Obviously, I’m not a film studio executive trying to make back the film’s investment. With a 295 million budget, even from my layman’s perspective, I get that ROI expectations for Dial of Destiny would always be on the higher end. The entertainment industry is a business and, like any business, needs to make money to survive. But this focus on lack of box office earnings, especially in this case, floats the assumption the movie is not worth watching. But that assumption, like most assumptions, would be wrong.
Dial of Destiny is worth the price of admission, and not just because this is the last time Harrison Ford will don the mantle of Indiana Jones.
No one wants to see their heroes falter, but Dial forces us to do just that. We witness the mileage finally catching up to the seemingly unflappable Indy. In Dial, he has allowed himself to become a relic in desperate need of rediscovery. On the one hand, it’s sad to think of Indy as the cranky man down the hall banging on doors for peace and quiet or the professor no one is interested in. On the other, it provides never before seen depth that the other adventures have been missing. How hard is it to be the hero when you are almost unanimously adored? With a few exceptions, even his adversaries display varying levels of admiration for the man. Dial strips that all away from Indy, making this a story about good and evil and finding a way out of all-consuming grief.
Of course, it’s not all wallowing in self-pity. Helena Shaw (Phoebe Waller-Bridge) sweeps into Jones’ life and pulls him into the globe-trotting adventures we’re more accustomed to.
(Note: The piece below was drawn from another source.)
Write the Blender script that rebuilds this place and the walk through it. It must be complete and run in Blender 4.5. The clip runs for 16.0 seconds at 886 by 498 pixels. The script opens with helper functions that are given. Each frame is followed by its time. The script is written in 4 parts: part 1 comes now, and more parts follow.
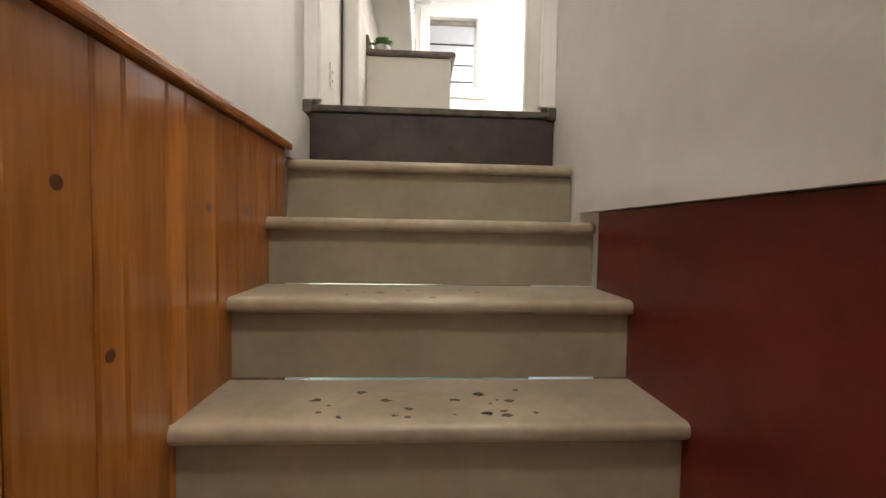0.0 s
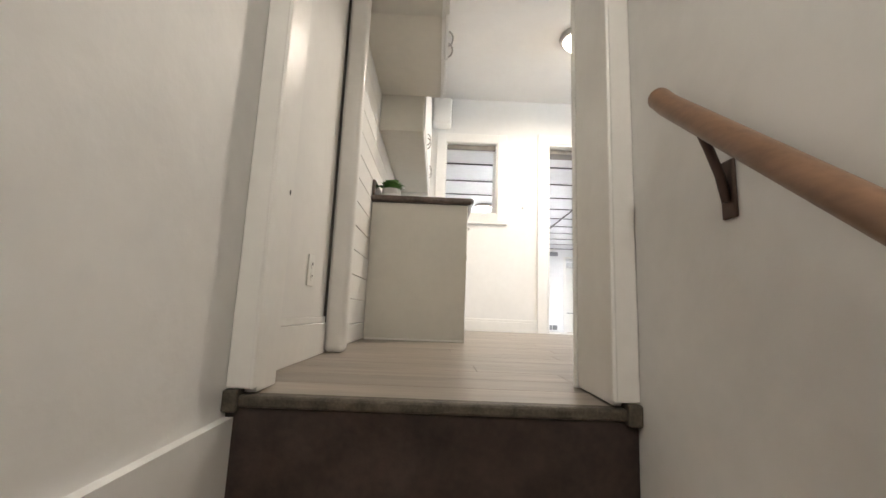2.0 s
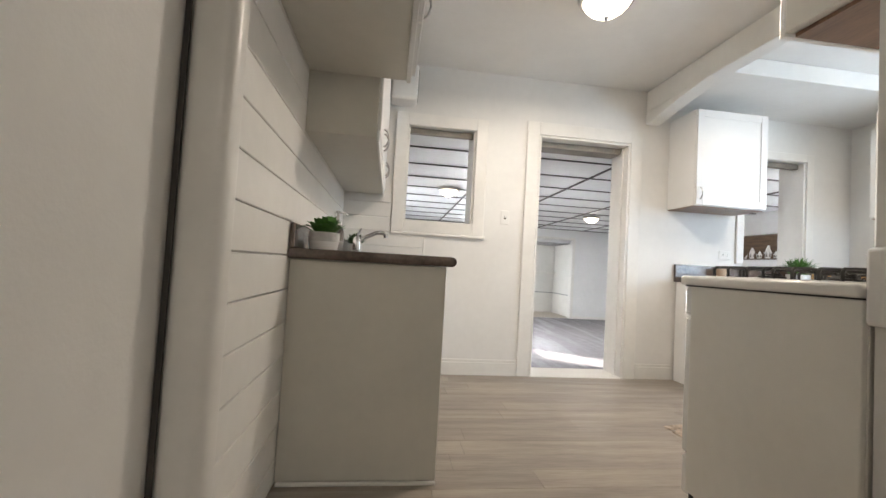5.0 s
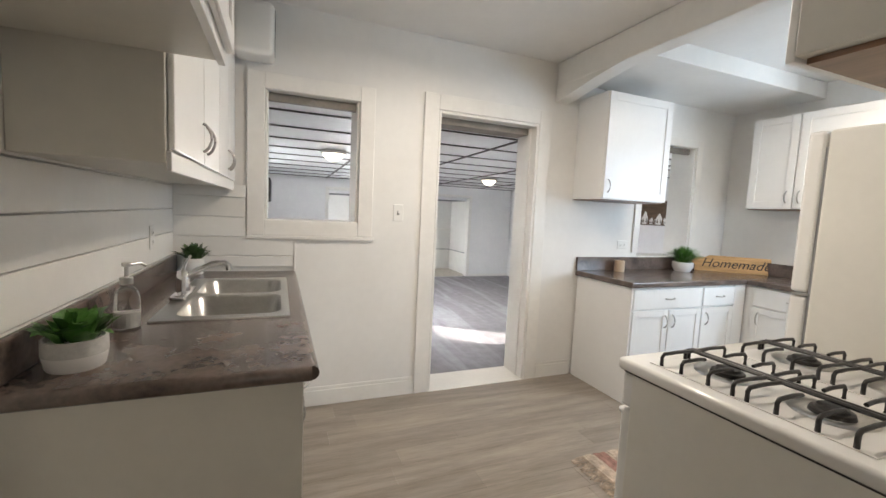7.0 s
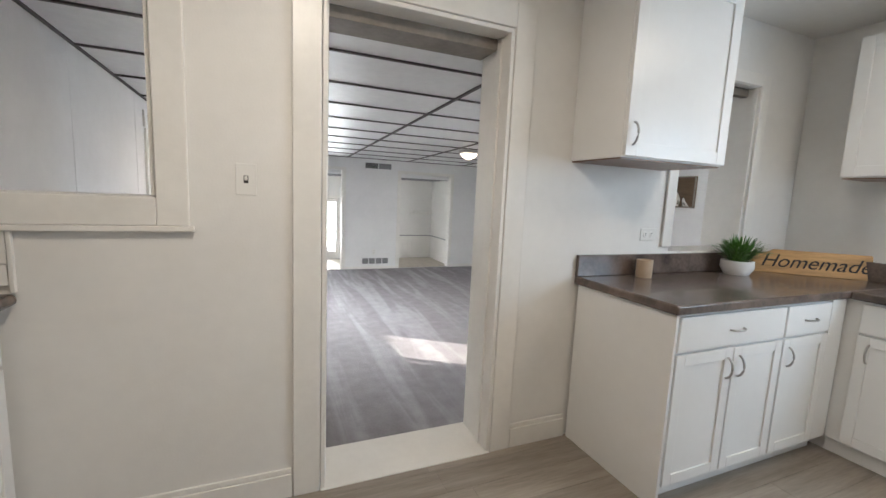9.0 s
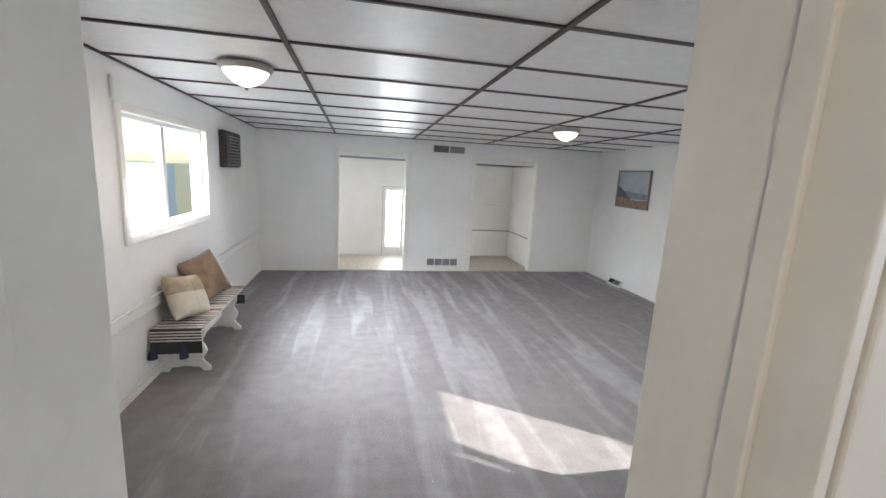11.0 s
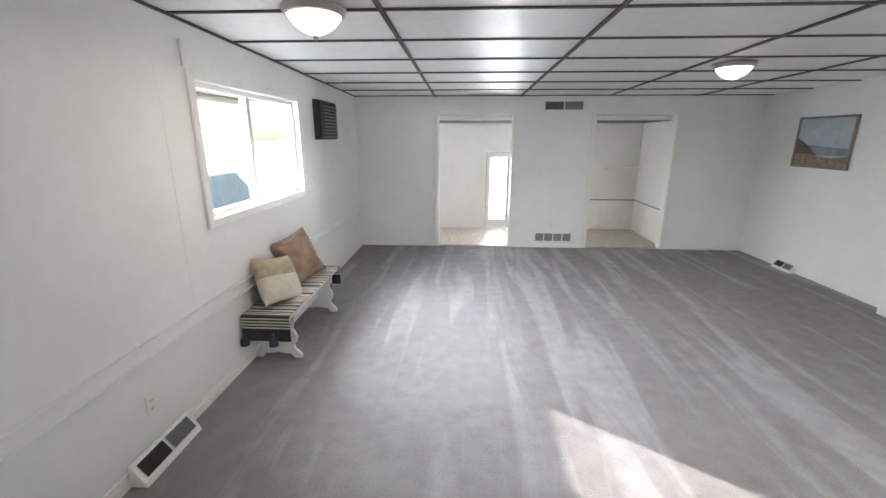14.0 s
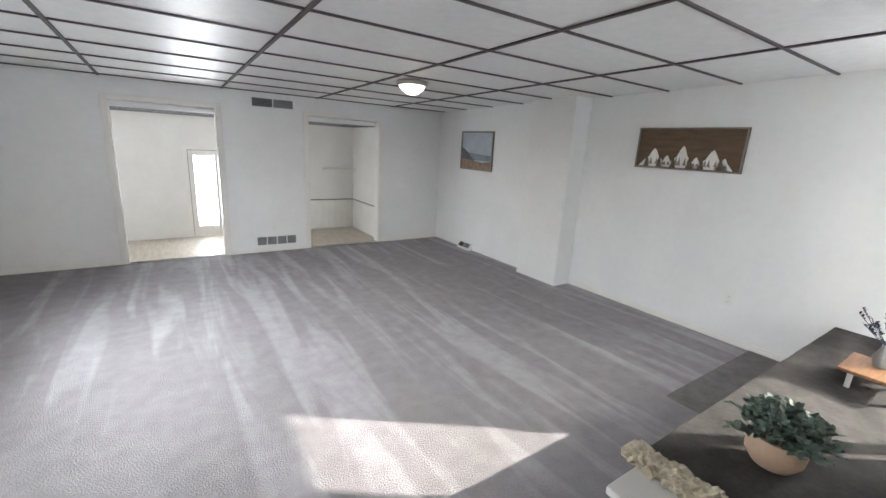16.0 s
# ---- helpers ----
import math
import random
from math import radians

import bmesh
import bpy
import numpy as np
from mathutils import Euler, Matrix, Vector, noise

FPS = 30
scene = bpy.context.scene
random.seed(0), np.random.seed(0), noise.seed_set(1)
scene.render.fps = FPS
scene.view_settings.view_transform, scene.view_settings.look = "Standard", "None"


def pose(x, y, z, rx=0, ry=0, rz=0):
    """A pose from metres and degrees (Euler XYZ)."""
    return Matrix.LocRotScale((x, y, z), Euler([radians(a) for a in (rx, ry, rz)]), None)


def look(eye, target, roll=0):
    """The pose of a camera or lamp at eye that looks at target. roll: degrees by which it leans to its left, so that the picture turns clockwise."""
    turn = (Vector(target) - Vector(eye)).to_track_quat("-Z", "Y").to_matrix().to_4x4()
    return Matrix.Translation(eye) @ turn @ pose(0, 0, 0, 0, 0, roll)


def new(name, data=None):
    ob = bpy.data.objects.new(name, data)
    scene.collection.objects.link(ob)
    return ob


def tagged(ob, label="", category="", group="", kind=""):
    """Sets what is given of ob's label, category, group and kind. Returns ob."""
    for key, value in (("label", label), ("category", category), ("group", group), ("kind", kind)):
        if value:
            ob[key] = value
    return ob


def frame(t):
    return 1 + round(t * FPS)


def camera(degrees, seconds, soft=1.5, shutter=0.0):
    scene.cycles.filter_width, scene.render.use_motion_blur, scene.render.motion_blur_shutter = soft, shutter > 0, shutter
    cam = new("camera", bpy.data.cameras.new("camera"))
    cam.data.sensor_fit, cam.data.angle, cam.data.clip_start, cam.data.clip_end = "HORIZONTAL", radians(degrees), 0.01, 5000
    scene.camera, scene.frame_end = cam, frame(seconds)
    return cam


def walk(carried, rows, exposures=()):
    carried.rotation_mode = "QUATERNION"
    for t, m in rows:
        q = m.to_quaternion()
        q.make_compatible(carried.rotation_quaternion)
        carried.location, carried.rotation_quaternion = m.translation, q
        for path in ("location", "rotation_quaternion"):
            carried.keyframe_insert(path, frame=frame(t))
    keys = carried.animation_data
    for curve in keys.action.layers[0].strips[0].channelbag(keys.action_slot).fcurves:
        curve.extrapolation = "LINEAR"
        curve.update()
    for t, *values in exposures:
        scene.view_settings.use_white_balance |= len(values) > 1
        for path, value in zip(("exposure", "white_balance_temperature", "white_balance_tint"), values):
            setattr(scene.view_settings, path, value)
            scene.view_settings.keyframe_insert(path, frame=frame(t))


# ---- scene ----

The creative choice to have a male-female platonic relationship drive much of the story is another departure that worked exceptionally well for this film, even though it meant less Marion Ravenwood (Karen Allen) than I would have liked. The relationship between Helena and Indy is refreshing. It offers a far superior alternative to the mediocre father-son interaction in Crystal Skull.
Other creative choices, however, complicated the ROI equation everyone is so hyper-focused on. Like the Last Crusade, Dial of Destiny opts for flashback exposition to kick off the action, which means the clock turned back to 1945 and called for a younger Indy to grace the silver screen again. Instead of casting an actor who looked like a young Ford, filmmakers opted to de-age Harrison Ford. I thought that it was really cool. But, the process was expensive in terms of time and overall cost. Was it worth it?
No. I don’t think it was. The story’s exposition could have unfolded using casting choices or different storytelling devices that would have been more in line with the initial inspiration for Indiana Jones. On top of that, it felt like the setting off the finale fireworks before the prelude had even started.
Is the slow financial return what we should be focusing on? Talking about how it’s going to be just another box-office bomb? Seeing as everything that’s been released lately has been a box-office bomb, I don’t think we should be focusing on that. After all, some of the most beloved movies were bombs. Wizard of Oz and It’s a Wonderful Life are just two of the many.
How would the original three Indiana Jones installments have faired in an environment where every movie released is doomed to failure or mediocrity before anyone’s even watched it? Would there ever have been an Indiana Jones franchise?
No, I’m not going there. That’s a rabbit hole I don’t want to go down. It would bring me to a world I wouldn’t recognize and one I wouldn’t want to live in.